Found Objects – Glass Negatives

Among the many photographs from my mother’s side of the family are a few negatives, including two of glass. A quick Google search and I found this website. Apparently, there are two principal kinds of glass plate negatives: Collodion Wet Plate and Gelatine Dry Plate. I’m almost certain the negatives are Silver Gelatine Dry Plate Negatives, invented by Dr Richard Maddox and in common use between the 1880s and the late 1920s. Naturally, as I am no expert, I could also be wrong.

One of the glass negatives is of the Empress Alexandra of Russia. It appears to be in reasonably good condition. It is definitely a posed photograph taken by a professional photographer. She is dressed in what looks like a formal white gown, wearing a jeweled tiara and what could be a pearl necklace. There are bracelets on her wrist and earrings in her ears. She appears to be standing next to a vase of flowers and greenery. Perhaps she is meant to be arranging them. Her signature is written across the bottom of the image. I think the negative must have come from a photograph of a postcard with the same image, although I cannot be certain. The photograph is featured in my grandmother’s book “Upheaval”, published in 1932.

Empress 2

The other glass negative shows my grandmother’s brother and sister, my great aunt and uncle, in traditional Russian dress, performing a Russian dance. It can also be found in my grandmother’s book.

What I don’t know, and what I hope to one day find out, is when the photograph of the Empress Alexandra was taken. Did someone photograph a postcard and then create the glass negative? Or is it really a negative taken directly from an original photograph? Was it taken before my grandparents fled Russia during the Revolution? Or was it taken later, when they were in America? If it was taken in Russia, how did my grandparents manage to get the negative out of the country when they took so few belongings with them?

It is also possible the publishers photographed a postcard using a glass negative so they could include the image in my grandmother’s book. But is that likely if the book was published in 1932 and glass negatives were only in use up until the late 1920s?

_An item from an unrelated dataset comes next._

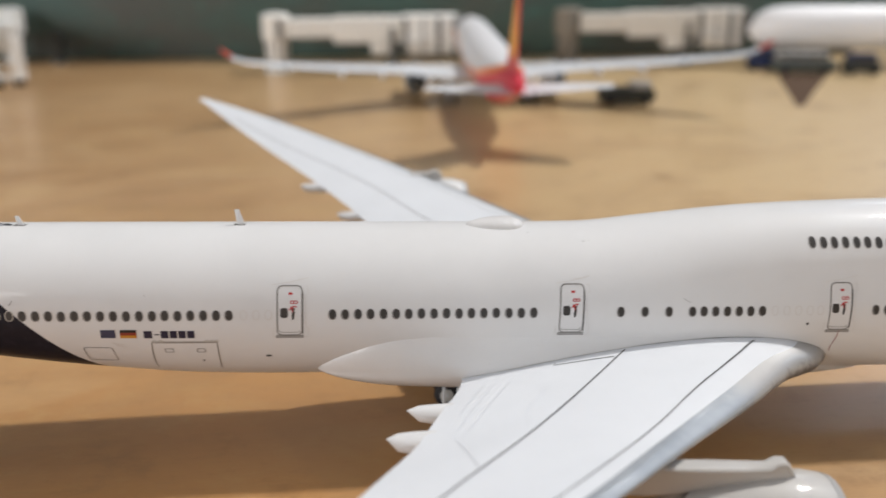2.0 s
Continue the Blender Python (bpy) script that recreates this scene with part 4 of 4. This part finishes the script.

When she died, my grandmother left a collection of hundreds of postcards, mostly of Tsar Nicholas II and his family. They are both in black and white and in colour. My mother kept this collection, the majority of them in photo albums, but some also stored loosely in boxes and in plastic folders. Luckily most of them have survived well over the years. A few of them look to be original, some must be prints of originals. Now and again I have attempted to discover more about individual postcards, but I look forward to the day I can spend more time researching them. Until then both the postcards and the glass negatives remain neatly stored in my home.